Direction » Retype, please, the listing from its opening line through the line that contains "bm.faces.new(rings[-1])", both included, without the pictures.

[Rows from a dataset of clips and code]

— Begin —

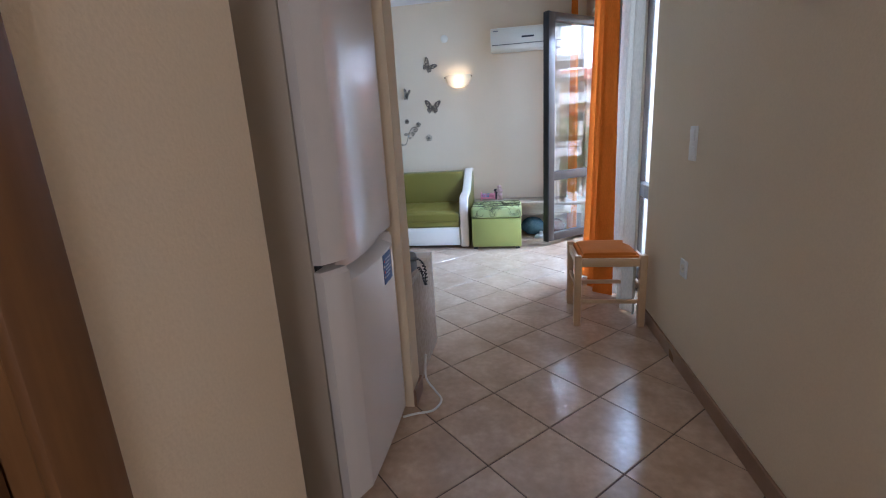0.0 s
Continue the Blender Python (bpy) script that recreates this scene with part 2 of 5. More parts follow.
def tube(bm, pts, r, n=8, flat=(1, 1)):
    """A round bar along a polyline."""
    pts = [Vector(p) for p in pts]
    rings = []
    up = Vector((0.0123, 0.0456, 1)).normalized()
    for i, p in enumerate(pts):
        d = (pts[min(i + 1, len(pts) - 1)] - pts[max(i - 1, 0)]).normalized()
        s = d.cross(up)
        if s.length < 0.05:
            s = d.cross(Vector((1, 0.05, 0)))
        s.normalize()
        t = s.cross(d).normalized()
        rr = r[i] if isinstance(r, (list, tuple)) else r
        rings.append([bm.verts.new(p + rr * (flat[0] * math.cos(2 * math.pi * k / n) * s + flat[1] * math.sin(2 * math.pi * k / n) * t)) for k in range(n)])
    for p, q in zip(rings, rings[1:]):
        for k in range(n):
            bm.faces.new((p[k], p[(k + 1) % n], q[(k + 1) % n], q[k]))
    bm.faces.new(rings[0][::-1])
    bm.faces.new(rings[-1])


def prism(bm, poly, along, lo, hi, bevel=0.0, seg=2):
    """Extrudes a polygon along an axis ('x': poly is (y, z); 'y': (x, z); 'z': (x, y))."""
    def at(p, v):
        return {"x": (v, p[0], p[1]), "y": (p[0], v, p[1]), "z": (p[0], p[1], v)}[along]
    a = [bm.verts.new(at(p, lo)) for p in poly]
    b = [bm.verts.new(at(p, hi)) for p in poly]
    n = len(poly)
    fs = [bm.faces.new(a[::-1]), bm.faces.new(b)]
    fs += [bm.faces.new((a[i], a[(i + 1) % n], b[(i + 1) % n], b[i])) for i in range(n)]
    bmesh.ops.recalc_face_normals(bm, faces=fs)
    if bevel:
        bmesh.ops.bevel(bm, geom=list({e for f in fs for e in f.edges}), offset=bevel, segments=seg, affect="EDGES", profile=0.5)
    return a + b


def ribbon_poly(pts, thick):
    """The outline of a strip of that thickness lying inside a polyline (to its right hand)."""
    inner = []
    for i, p in enumerate(pts):
        a = Vector(pts[max(i - 1, 0)])
        b = Vector(pts[min(i + 1, len(pts) - 1)])
        d = (b - a).normalized()
        inner.append((p[0] + d.y * thick, p[1] - d.x * thick))
    return list(pts) + inner[::-1]


def smooth_line(pts, per=6):
    out = []
    n = len(pts)
    for i in range(n - 1):
        p0, p1, p2, p3 = (Vector(pts[max(0, min(n - 1, i + k))]) for k in (-1, 0, 1, 2))
        for s in range(per):
            t = s / per
            out.append(tuple(0.5 * ((2 * p1) + (p2 - p0) * t + (2 * p0 - 5 * p1 + 4 * p2 - p3) * t * t + (3 * p1 - p0 - 3 * p2 + p3) * t ** 3)))
    out.append(tuple(pts[-1]))
    return out


def finish(bm, name, material, smooth=True):
    bmesh.ops.recalc_face_normals(bm, faces=bm.faces)
    me = bpy.data.meshes.new(name)
    bm.to_mesh(me)
    bm.free()
    me.materials.append(material)
    if smooth:
        for p in me.polygons:
            p.use_smooth = True
        me.set_sharp_from_angle(angle=radians(40))
    return me


def thing(name, at, label, category, group=""):
    e = new(name)
    e.location = at
    e.empty_display_size = 0.1
    return tagged(e, label, category, group)


def unparent(ob):
    """What cancels the place of a thing for a mesh that is built in world places."""
    return Matrix.Translation(-ob.location) if ob.parent is None else Matrix()


def part(name, bm, material, parent=None, label="", smooth=True):
    """One mesh object, in world places, under a thing or a part."""
    ob = new(name, finish(bm, name, material, smooth))
    if parent is not None:
        ob.parent = parent
        ob.matrix_parent_inverse = unparent(parent)
    return tagged(ob, label)


def single(name, bm, material, label, category, group="", kind="", smooth=True):
    return tagged(new(name, finish(bm, name, material, smooth)), label, category, group, kind)


def B(*args, **kw):
    bm = bmesh.new()
    box(bm, *args, **kw)
    return bm


# ---------------------------------------------------------------- setting
NORTH, WEST, EAST, CEILING = 5.32, -3.99, 1.055, 2.64
KITCHEN, TVWALL, TVEND = 0.54, 1.735, -1.26


def wall(name, boxes, material=WALL, label="cream painted plaster wall"):
    bm = bmesh.new()
    for b in boxes:
        box(bm, *b)
    return single(name, bm, material, label, "wall", kind="structure", smooth=False)


WIN0, WIN1, WINTOP = 2.70, 5.17, 2.30
wall("wall_north", [(WEST - 0.2, NORTH, -0.1, EAST + 0.3, NORTH + 0.2, CEILING)])
wall("wall_west", [(WEST - 0.2, KITCHEN - 0.2, -0.1, WEST, NORTH, CEILING)])
wall("wall_east", [(EAST, -1.6, -0.1, EAST + 0.3, WIN0, CEILING), (EAST, WIN1, -0.1, EAST + 0.3, NORTH, CEILING), (EAST, WIN0, WINTOP, EAST + 0.3, WIN1, CEILING)])
wall("wall_kitchen", [(WEST, KITCHEN - 0.2, -0.1, TVEND + 0.1, KITCHEN, CEILING)])
wall("wall_television", [(TVEND, 1.608, -0.1, -0.19, TVWALL, CEILING), (TVEND, KITCHEN, -0.1, TVEND + 0.1, 1.608, CEILING)])
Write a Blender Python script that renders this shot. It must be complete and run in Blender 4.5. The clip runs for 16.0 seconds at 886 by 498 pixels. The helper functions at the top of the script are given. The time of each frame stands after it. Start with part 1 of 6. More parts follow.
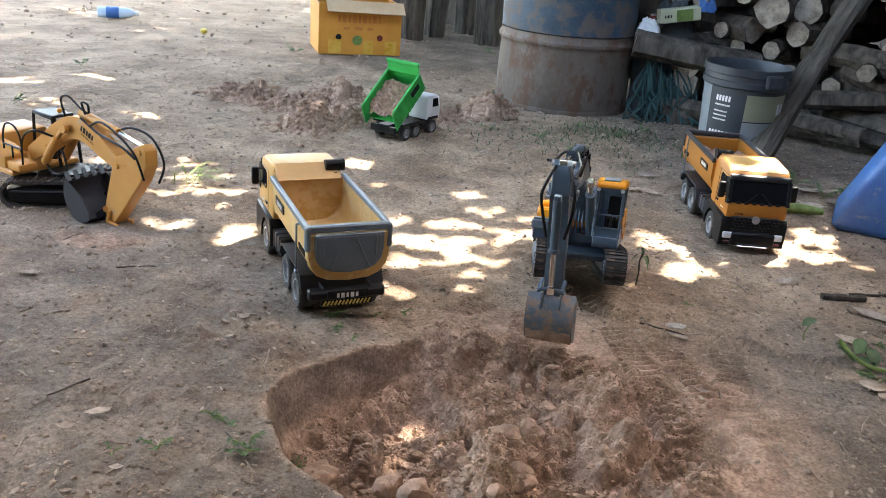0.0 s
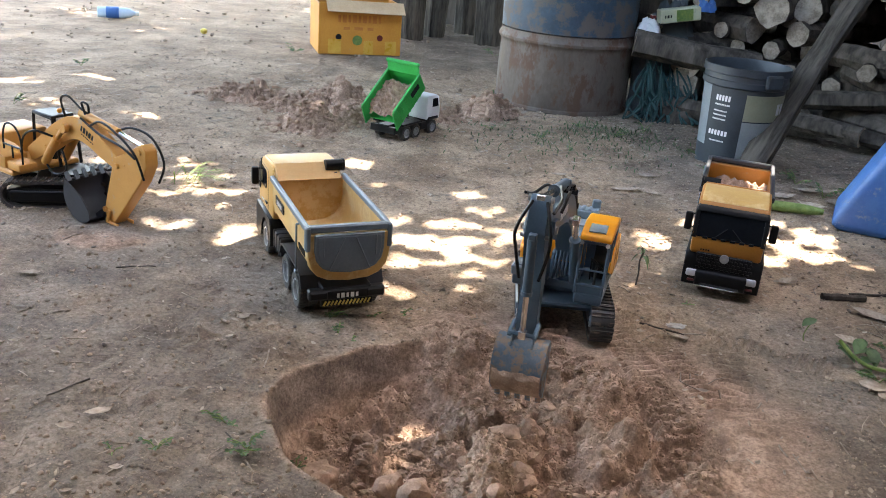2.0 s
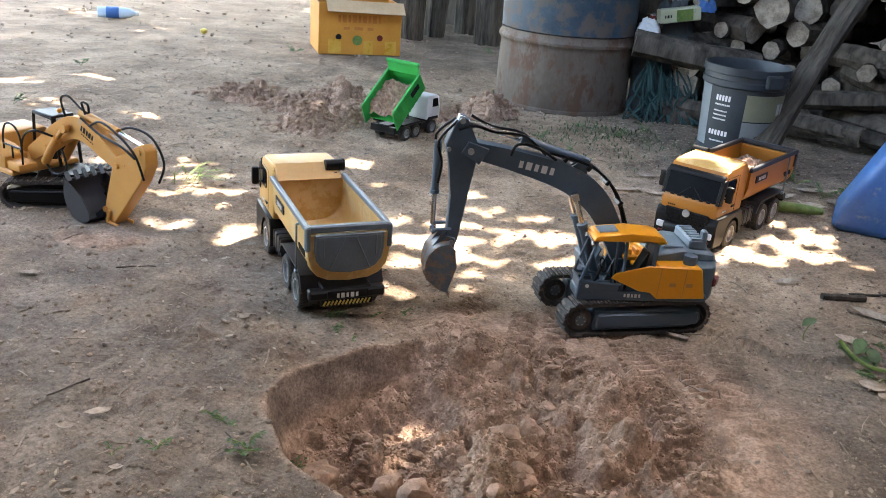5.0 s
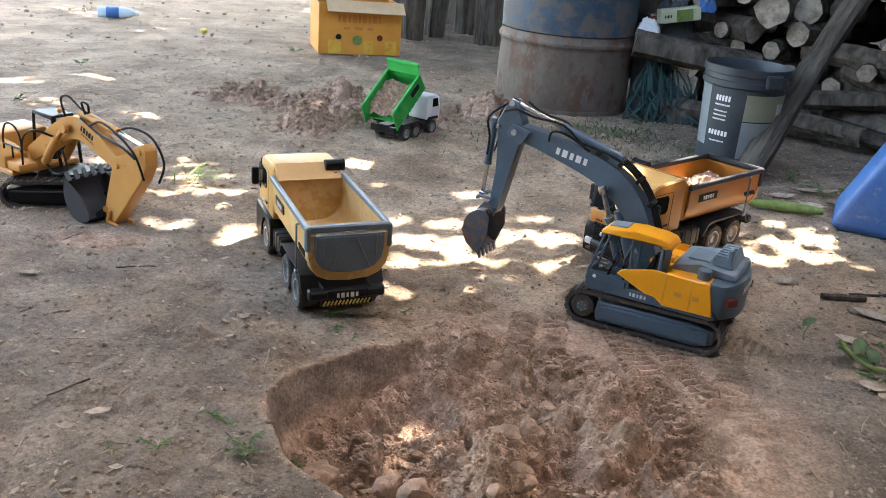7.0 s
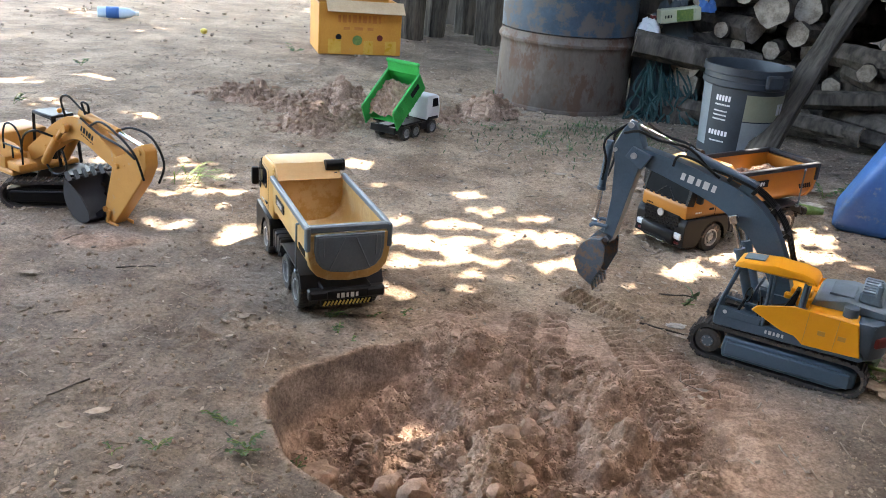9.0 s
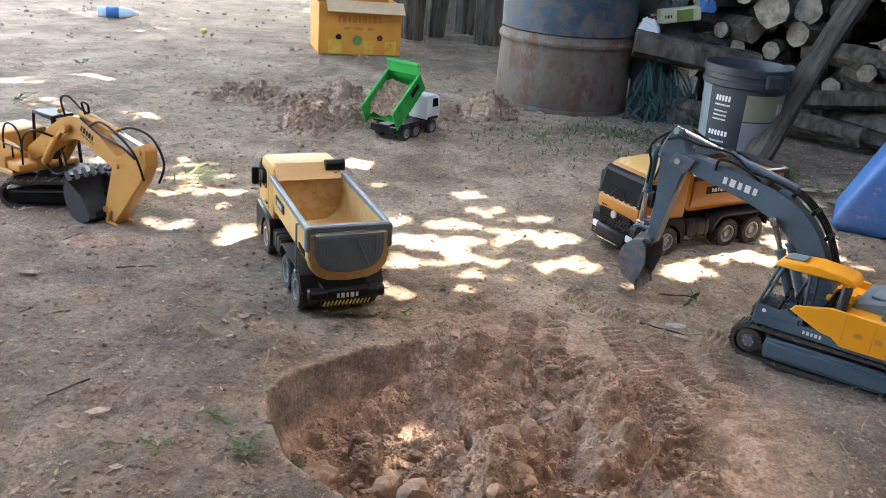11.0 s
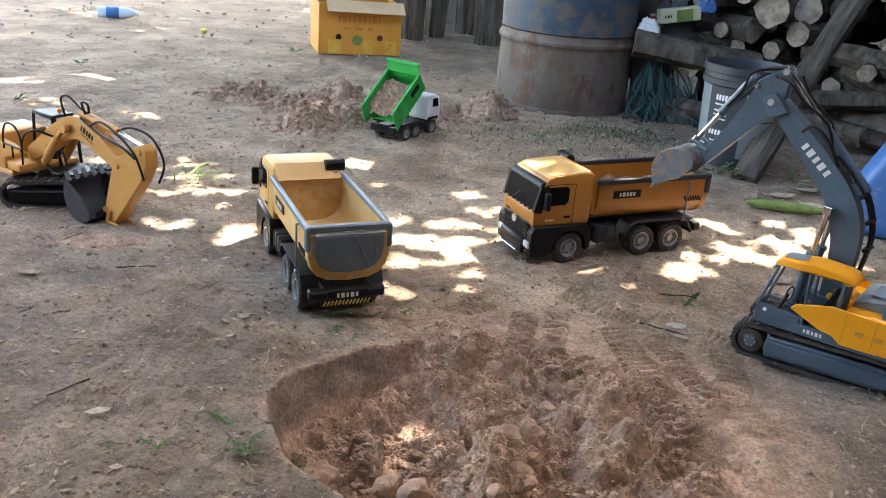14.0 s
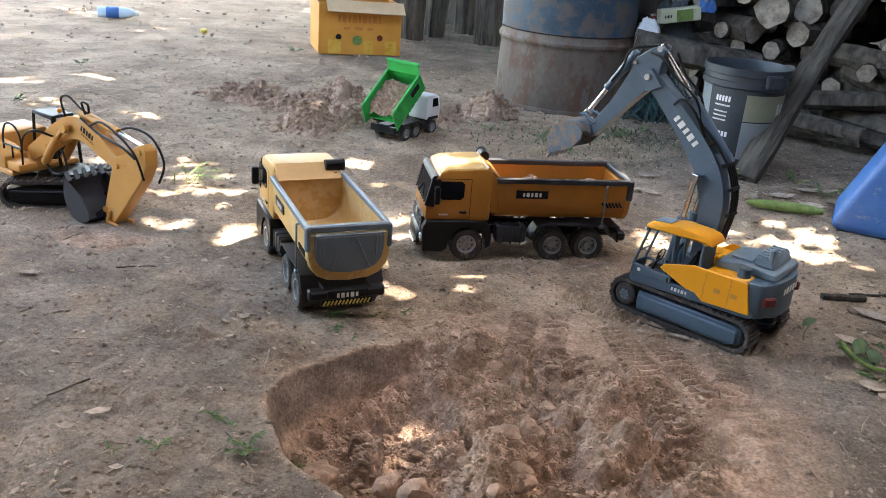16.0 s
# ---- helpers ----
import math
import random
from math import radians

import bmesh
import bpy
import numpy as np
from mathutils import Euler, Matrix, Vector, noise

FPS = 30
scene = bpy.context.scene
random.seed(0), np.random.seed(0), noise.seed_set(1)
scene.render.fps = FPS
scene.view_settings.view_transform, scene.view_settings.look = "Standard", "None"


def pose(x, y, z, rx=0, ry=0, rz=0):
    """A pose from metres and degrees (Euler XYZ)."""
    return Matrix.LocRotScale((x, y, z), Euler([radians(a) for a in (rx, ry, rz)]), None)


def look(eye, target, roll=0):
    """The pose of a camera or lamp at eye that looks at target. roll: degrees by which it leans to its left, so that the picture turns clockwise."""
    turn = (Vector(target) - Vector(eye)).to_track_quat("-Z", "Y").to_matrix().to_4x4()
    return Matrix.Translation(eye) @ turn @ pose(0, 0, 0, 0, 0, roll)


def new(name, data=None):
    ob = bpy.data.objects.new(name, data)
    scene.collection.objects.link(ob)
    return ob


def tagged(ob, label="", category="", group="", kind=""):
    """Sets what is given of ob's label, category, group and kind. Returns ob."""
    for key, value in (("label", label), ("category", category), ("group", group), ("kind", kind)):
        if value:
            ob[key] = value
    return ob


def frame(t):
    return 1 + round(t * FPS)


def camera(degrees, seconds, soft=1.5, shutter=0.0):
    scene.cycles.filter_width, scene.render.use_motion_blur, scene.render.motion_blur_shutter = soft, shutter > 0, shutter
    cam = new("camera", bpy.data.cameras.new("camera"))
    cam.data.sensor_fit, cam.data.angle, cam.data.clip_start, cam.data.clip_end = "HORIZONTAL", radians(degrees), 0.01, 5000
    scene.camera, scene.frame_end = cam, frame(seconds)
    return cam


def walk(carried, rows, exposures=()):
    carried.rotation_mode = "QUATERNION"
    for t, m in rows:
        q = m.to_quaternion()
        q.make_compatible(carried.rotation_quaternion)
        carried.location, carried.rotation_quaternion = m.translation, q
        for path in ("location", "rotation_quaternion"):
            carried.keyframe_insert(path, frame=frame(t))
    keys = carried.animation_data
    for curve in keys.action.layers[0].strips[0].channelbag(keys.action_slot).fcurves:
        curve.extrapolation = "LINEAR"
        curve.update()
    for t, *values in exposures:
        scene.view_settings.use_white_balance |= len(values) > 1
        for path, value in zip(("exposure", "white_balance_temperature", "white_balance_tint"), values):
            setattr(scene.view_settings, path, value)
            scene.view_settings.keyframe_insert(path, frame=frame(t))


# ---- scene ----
SECONDS = 16.0
EYE = (0.0, 0.0, 0.79)
PITCH, ROLL = 21.417, 4.557
cam = camera(53.41, SECONDS, 0.95)
AIM = (0.0, math.cos(radians(PITCH)), 0.79 - math.sin(radians(PITCH)))
walk(cam, [(0.0, look(EYE, AIM, ROLL)), (SECONDS, look(EYE, AIM, ROLL))], [(0.0, 4.20, 7500, 9), (SECONDS, 4.20, 7500, 9)])

# ---- light: sky all round, one sun through the gaps of the tree overhead ----
SUN_UP, SUN_ROUND = 58.0, 40.0
TO_SUN = Vector((math.sin(radians(SUN_ROUND)) * math.cos(radians(SUN_UP)),
                 math.cos(radians(SUN_ROUND)) * math.cos(radians(SUN_UP)), math.sin(radians(SUN_UP))))
world = bpy.data.worlds.new("sky")
scene.world = world
world.use_nodes = True
wn = world.node_tree.nodes
sky = wn.new("ShaderNodeTexSky")
sky.sky_type = "NISHITA"
sky.sun_disc = False
sky.sun_elevation, sky.sun_rotation = radians(SUN_UP), radians(SUN_ROUND)
sky.dust_density = 3.0
wn["Background"].inputs["Strength"].default_value = 0.15
world.node_tree.links.new(sky.outputs[0], wn["Background"].inputs["Color"])
sun = new("sun", bpy.data.lights.new("sun", "SUN"))
sun.data.energy, sun.data.angle, sun.data.color = 2.7, radians(0.5), (1.0, 0.985, 0.965)
sun.matrix_world = look(TO_SUN * 10, (0, 0, 0))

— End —

Result for this task »
0.0 s
Continue the Blender Python (bpy) script that recreates this scene with part 2 of 5. More parts follow.
def tube(bm, pts, r, n=8, flat=(1, 1)):
    """A round bar along a polyline."""
    pts = [Vector(p) for p in pts]
    rings = []
    up = Vector((0.0123, 0.0456, 1)).normalized()
    for i, p in enumerate(pts):
        d = (pts[min(i + 1, len(pts) - 1)] - pts[max(i - 1, 0)]).normalized()
        s = d.cross(up)
        if s.length < 0.05:
            s = d.cross(Vector((1, 0.05, 0)))
        s.normalize()
        t = s.cross(d).normalized()
        rr = r[i] if isinstance(r, (list, tuple)) else r
        rings.append([bm.verts.new(p + rr * (flat[0] * math.cos(2 * math.pi * k / n) * s + flat[1] * math.sin(2 * math.pi * k / n) * t)) for k in range(n)])
    for p, q in zip(rings, rings[1:]):
        for k in range(n):
            bm.faces.new((p[k], p[(k + 1) % n], q[(k + 1) % n], q[k]))
    bm.faces.new(rings[0][::-1])
    bm.faces.new(rings[-1])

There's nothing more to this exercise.